No. Anchor is a framework. The language is Rust.

“Anchor makes my program secure.”

No. It reduces boilerplate and can improve structure, but insecure logic, bad authority design, and poor testing still create exploitable bugs.

“The IDL is the same as Ethereum ABI encoding.”

Not exactly. The IDL plays a similar interface role, but the execution and account model are different from EVM ABI workflows.

“If it works on devnet, it is ready for mainnet.”

Not necessarily. Production conditions, indexing, compute limits, key management, and adversarial behavior are different.

“Events are enough for indexing.”

Often not. On Solana, robust systems typically combine logs, account reads, and application-specific indexing.

“Anchor replaces all other tooling.”

No. You still need wallets, signer libraries, RPC infrastructure, deployment scripts, simulation tooling, and observability.

Who Should Care About Anchor framework?

Developers

If you want to build DeFi, wallets, NFT infrastructure, trading systems, or on-chain business logic on Solana, Anchor is directly relevant.

Security professionals

If you review Solana programs, Anchor is important because many production codebases use its patterns, constraints, and IDL-driven interfaces.

Businesses and enterprise teams

If your team is evaluating Solana for payments, treasury systems, tokenized assets, loyalty systems, or digital asset infrastructure, understanding Anchor helps you judge development speed, maintainability, and security posture.

Advanced learners

If you already know Solidity, Vyper, Move language, or Rust smart contracts in other ecosystems, Anchor is one of the clearest ways to understand how Solana differs architecturally.

Investors and due diligence teams

If you assess protocol quality rather than price action, Anchor literacy can help you read codebases, understand upgrade risks, and evaluate engineering maturity.

Future Trends and Outlook

Several trends are worth watching.

First, Solana development is likely to keep moving toward stronger type safety, better client generation, and better testing ergonomics. That plays to Anchor’s strengths.

Second, better simulation tooling, tracing, and security analysis are becoming more important as programs grow more complex. Teams increasingly need more than unit tests; they need adversarial and production-like test workflows.

Third, indexing and analytics remain a major practical challenge. Expect more focus on account-aware data pipelines, not just event streams.

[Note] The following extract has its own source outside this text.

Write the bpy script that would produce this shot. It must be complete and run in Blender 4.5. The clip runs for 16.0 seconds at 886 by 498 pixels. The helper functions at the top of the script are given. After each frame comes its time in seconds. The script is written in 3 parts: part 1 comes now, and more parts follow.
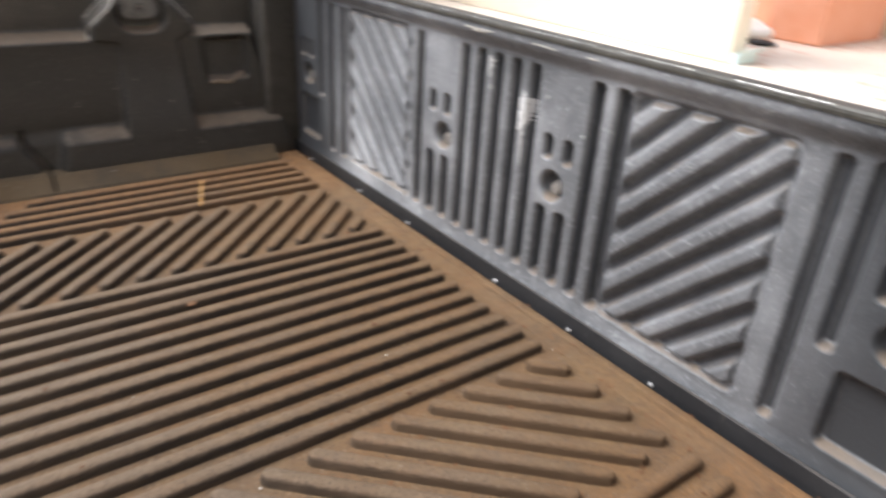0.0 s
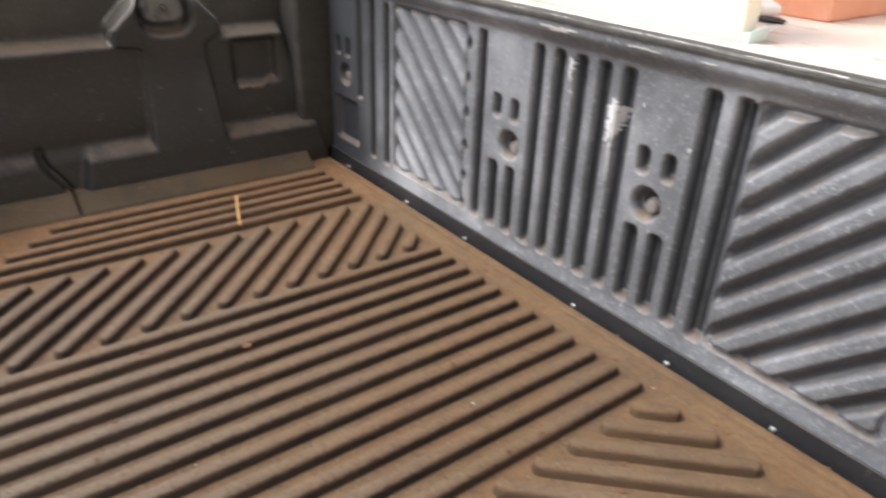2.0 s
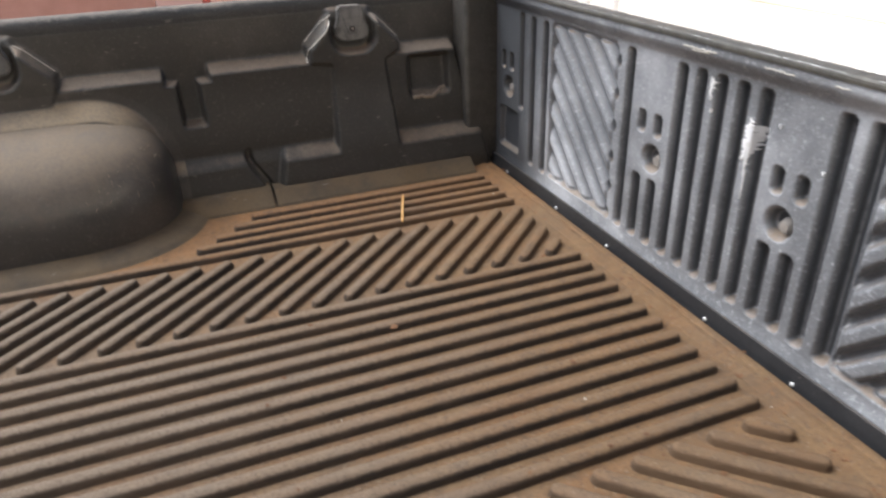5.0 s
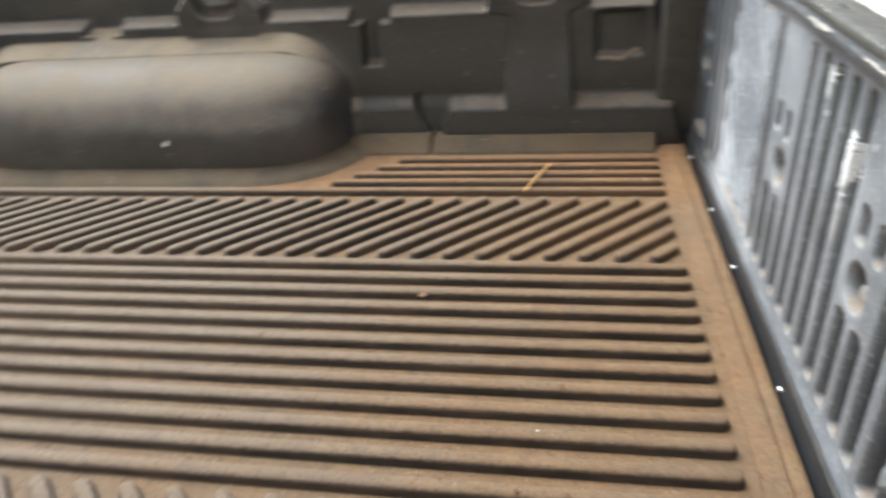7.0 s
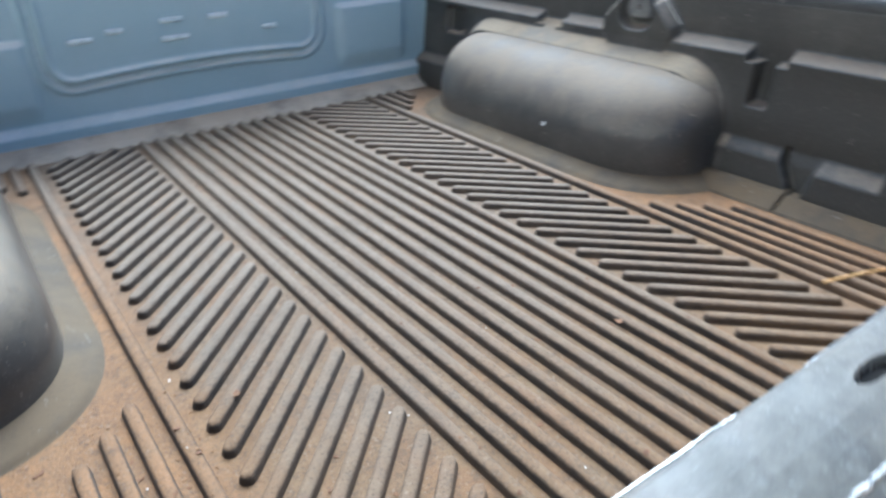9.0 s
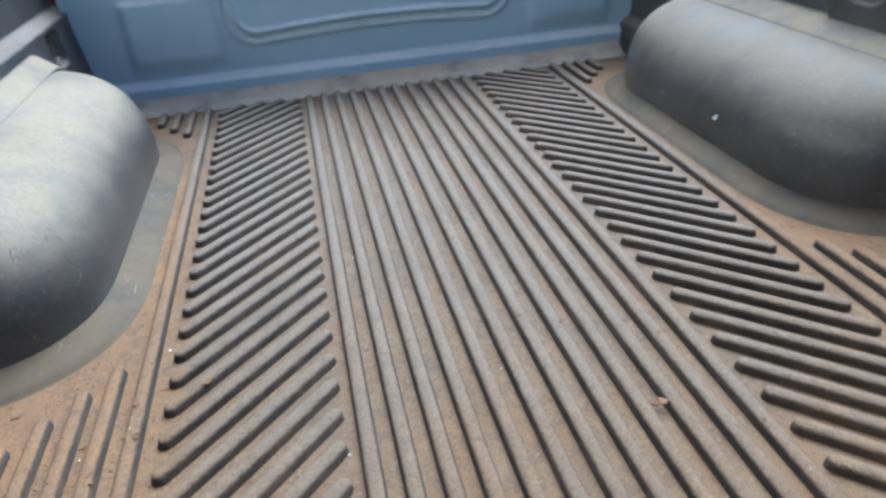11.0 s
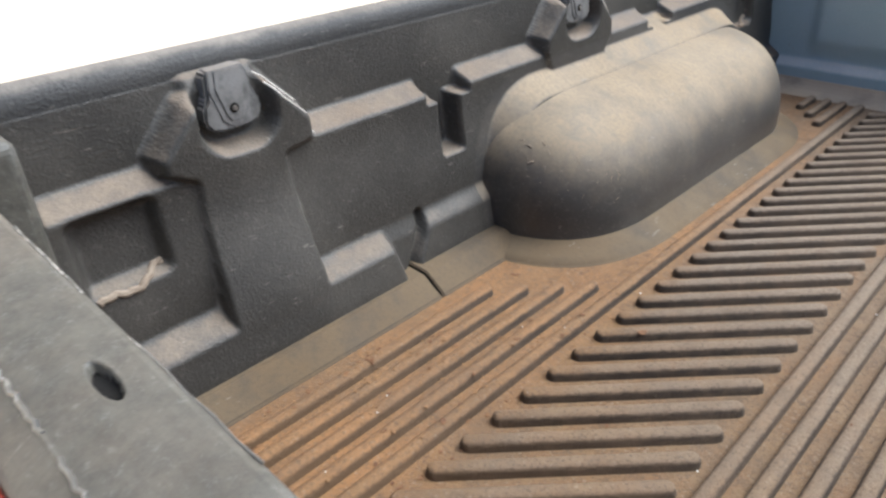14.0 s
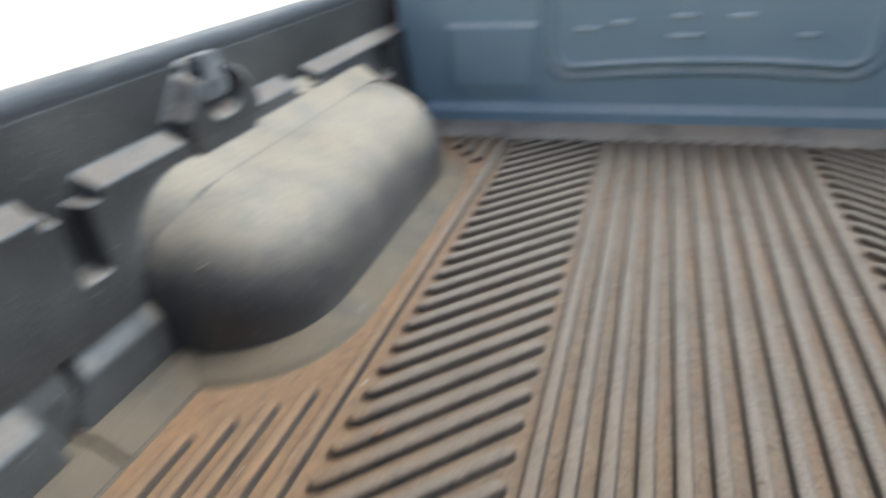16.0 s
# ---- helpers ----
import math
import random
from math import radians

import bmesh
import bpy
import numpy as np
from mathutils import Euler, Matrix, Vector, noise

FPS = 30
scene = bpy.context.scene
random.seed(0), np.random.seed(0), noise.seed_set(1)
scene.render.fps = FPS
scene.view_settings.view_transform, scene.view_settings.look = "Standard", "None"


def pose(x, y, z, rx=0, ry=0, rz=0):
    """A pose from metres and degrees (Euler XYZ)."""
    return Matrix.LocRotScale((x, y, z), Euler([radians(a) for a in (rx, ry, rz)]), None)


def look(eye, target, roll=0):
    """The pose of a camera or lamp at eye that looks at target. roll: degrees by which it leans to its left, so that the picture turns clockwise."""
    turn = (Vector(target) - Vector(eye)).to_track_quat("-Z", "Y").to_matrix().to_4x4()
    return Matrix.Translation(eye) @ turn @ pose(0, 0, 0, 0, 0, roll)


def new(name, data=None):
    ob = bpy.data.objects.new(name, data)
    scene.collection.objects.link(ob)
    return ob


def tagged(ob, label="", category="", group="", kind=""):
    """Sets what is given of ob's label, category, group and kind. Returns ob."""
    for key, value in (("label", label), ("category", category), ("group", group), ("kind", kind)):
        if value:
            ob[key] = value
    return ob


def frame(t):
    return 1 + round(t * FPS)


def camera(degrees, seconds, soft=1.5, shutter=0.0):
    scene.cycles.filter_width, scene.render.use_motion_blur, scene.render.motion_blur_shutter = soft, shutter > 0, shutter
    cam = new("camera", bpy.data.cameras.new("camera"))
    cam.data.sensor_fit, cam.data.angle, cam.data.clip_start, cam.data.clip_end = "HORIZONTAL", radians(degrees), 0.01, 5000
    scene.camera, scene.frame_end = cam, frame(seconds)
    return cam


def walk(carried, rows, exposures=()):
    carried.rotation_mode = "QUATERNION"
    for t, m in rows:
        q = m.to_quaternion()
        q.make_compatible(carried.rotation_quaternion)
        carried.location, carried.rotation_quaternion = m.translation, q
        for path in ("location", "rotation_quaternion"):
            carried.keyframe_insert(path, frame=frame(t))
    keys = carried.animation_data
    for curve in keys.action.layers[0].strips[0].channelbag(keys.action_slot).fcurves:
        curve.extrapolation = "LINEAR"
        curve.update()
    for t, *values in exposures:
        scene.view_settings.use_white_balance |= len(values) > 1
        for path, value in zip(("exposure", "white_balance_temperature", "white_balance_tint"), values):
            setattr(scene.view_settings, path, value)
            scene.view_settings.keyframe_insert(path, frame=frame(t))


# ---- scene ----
cam = camera(65.6, 16.0, soft=2.35, shutter=0.7)
PATH = [
    (0, (-0.737, 0.634, 0.507), (0.689, -0.448, -0.384), 3.5),
    (0.5, (-0.703, 0.649, 0.513), (0.48, -0.65, -0.443), 2.5),
    (1, (-0.649, 0.638, 0.501), (0.452, -0.708, -0.486), 4.4),
    (1.5, (-0.607, 0.638, 0.505), (0.625, -0.585, -0.489), 3.7),
    (2, (-0.586, 0.649, 0.507), (0.823, -0.423, -0.424), 2.1),
    (2.5, (-0.591, 0.669, 0.52), (0.977, -0.224, -0.344), -1.1),
    (3, (-0.599, 0.702, 0.531), (1.085, 0.037, -0.318), -1.8),
    (5.5, (-0.733, 0.572, 0.551), (0.917, -0.003, -0.422), -2.3),
    (6, (-0.777, 0.447, 0.54), (0.923, 0.151, -0.471), -4.4),
    (6.5, (-0.706, 0.336, 0.517), (1.015, 0.262, -0.499), -5.3),
    (7, (-0.652, 0.235, 0.519), (1.046, 0.582, -0.479), -5.0),
    (7.5, (-0.662, 0.149, 0.529), (0.865, 0.964, -0.473), -7.4),
    (8, (-0.67, -0.034, 0.55), (0.686, 1.041, -0.452), -5.9),
    (8.5, (-0.646, -0.09, 0.556), (0.612, 1.12, -0.42), -5.3),
    (9, (-0.564, -0.088, 0.547), (0.465, 1.351, -0.385), -1.3),
    (11.5, (-0.131, -0.056, 0.522), (-0.078, 1.659, -0.506), -1.9),
    (12, (-0.072, 0.005, 0.504), (-0.329, 1.617, -0.652), 2.4),
    (12.5, (-0.069, 0.019, 0.494), (-0.616, 1.558, -0.66), -0.9),
    (13, (-0.109, -0.022, 0.499), (-1.068, 1.394, -0.537), -2.7),
    (13.5, (-0.087, -0.037, 0.523), (-1.199, 1.257, -0.521), -2.3),
    (14, (-0.063, -0.057, 0.539), (-1.304, 1.149, -0.464), -2.5),
    (14.5, (-0.039, -0.07, 0.545), (-1.303, 1.123, -0.442), -2.8),
    (15, (-0.012, -0.08, 0.55), (-1.313, 1.104, -0.402), -3.6),
    (15.5, (-0.017, -0.04, 0.555), (-1.153, 1.271, -0.44), -4.4),
    (16, (-0.127, 0.065, 0.517), (-0.676, 1.77, -0.374), -3.7),
]
EXPOSURE = [(0, -0.04, 5850, 10), (1.0, -0.04, 5800, 10), (3.0, -0.08, 5950, 10), (5.5, 0.05, 5700, 9), (6.5, 0.42, 5750, 5), (7.0, 0.50, 5600, 3), (8.0, 0.74, 4880, 2), (9.0, 0.72, 4720, 1), (11.5, 0.44, 4580, 1), (12.0, 0.37, 4820, 3), (12.5, 0.36, 5450, 4), (13.5, 0.38, 5500, 6), (14.0, 0.28, 5500, 7), (14.5, 0.10, 5450, 8), (15.5, -0.12, 5350, 6), (16.0, 0.22, 4950, 1)]
walk(cam, [(t, look(eye, target, roll)) for t, eye, target, roll in PATH], EXPOSURE)

# ---- light ----
world = bpy.data.worlds.new("world")
scene.world = world
world.use_nodes = True
wn, wl = world.node_tree.nodes, world.node_tree.links
sky = wn.new("ShaderNodeTexSky")
sky.sky_type, sky.sun_disc = "NISHITA", False
sky.dust_density, sky.air_density, sky.ozone_density = 6.0, 0.7, 0.4
SUN_EL, SUN_AZ = radians(56), radians(38)     # azimuth from +y towards +x
sky.sun_elevation, sky.sun_rotation = SUN_EL, SUN_AZ
wl.new(sky.outputs["Color"], wn["Background"].inputs["Color"])
wn["Background"].inputs["Strength"].default_value = 0.15
sun = new("sun", bpy.data.lights.new("sun", "SUN"))
sun.data.energy, sun.data.angle, sun.data.color = 4.2, radians(48), (1.0, 0.95, 0.87)
sun.matrix_world = look((3 * math.sin(SUN_AZ) * math.cos(SUN_EL), 3 * math.cos(SUN_AZ) * math.cos(SUN_EL), 3 * math.sin(SUN_EL)), (0, 0, 0))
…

Finally, if the SVM ecosystem expands across more environments, demand for reusable Solana-style developer workflows may grow. Exact compatibility and tooling support should be verified with current source.

Conclusion

Anchor framework is one of the most practical ways to build on Solana because it reduces low-level friction without hiding the core architecture you still need to understand.

If you are serious about Solana development, the right next step is not just to install Anchor and copy examples. Build a small program, use PDAs intentionally, test failure cases, inspect the generated IDL, and review your authority model like a security engineer. That approach will teach you far more than any quick-start guide and put you in a much better position for production work.

FAQ Section

1. What is Anchor framework used for?

Anchor framework is used to build, test, and deploy Solana programs in Rust with better structure, account validation, and client integration.

2. Is Anchor the same as Solidity?

No. Solidity is a programming language for EVM smart contracts. Anchor is a framework for Solana development, and it uses Rust.

3. Do I need to know Rust to use Anchor?

Yes, at least at a practical level. Anchor improves ergonomics, but you are still writing Rust code and dealing with Solana-specific concepts.

4. What is an IDL in Anchor?

An IDL is an interface description generated from your program. It helps clients understand available instructions, accounts, and data types.

5. How is Anchor different from native Solana Rust development?

Anchor adds macros, account constraints, IDL generation, and workflow tooling. Native Solana Rust gives lower-level control but requires more boilerplate.

6. Can I use Ethers.js, Web3.js, Wagmi, or Viem with Anchor?

Those tools are mainly EVM-focused. For Solana, teams more often use Solana-specific SDKs and Anchor-compatible client patterns.

7. Does Anchor support mainnet fork testing?

EVM-style mainnet fork workflows are more mature in Hardhat and Foundry. Solana has different simulation and snapshot approaches; verify with current source for current tooling.

8. Is Anchor secure by default?

No. It helps enforce clearer patterns, but secure design still depends on proper account validation, authority handling, testing, and audits.

9. How do Anchor events work?

Anchor can emit structured events in transaction logs. They are useful for monitoring and indexing, but critical state should still be verified from account data.

10. When should I choose Anchor over CosmWasm, Move, or ink!?

Choose Anchor when your target environment is Solana. Choose the others only when you are building for their specific ecosystems and runtime models.

Key Takeaways

• Anchor framework is a Rust-based development framework for Solana programs, not a programming language.
• Its biggest strengths are declarative account validation, IDL generation, and a smoother development workflow.
• Anchor improves developer productivity, but it does not remove the need to understand Solana’s account model and security risks.
• Developers coming from Solidity, Hardhat, or Foundry should expect a very different execution and state model.
• Strong testing, PDA design, signer validation, and upgrade-key management are essential in production.
• Events help with analytics, but account data remains the authoritative source of state.
• Anchor is highly relevant for Solana developers, security auditors, enterprise teams, and technical due diligence work.
• The right way to learn Anchor is by building a small program and testing both success and failure paths.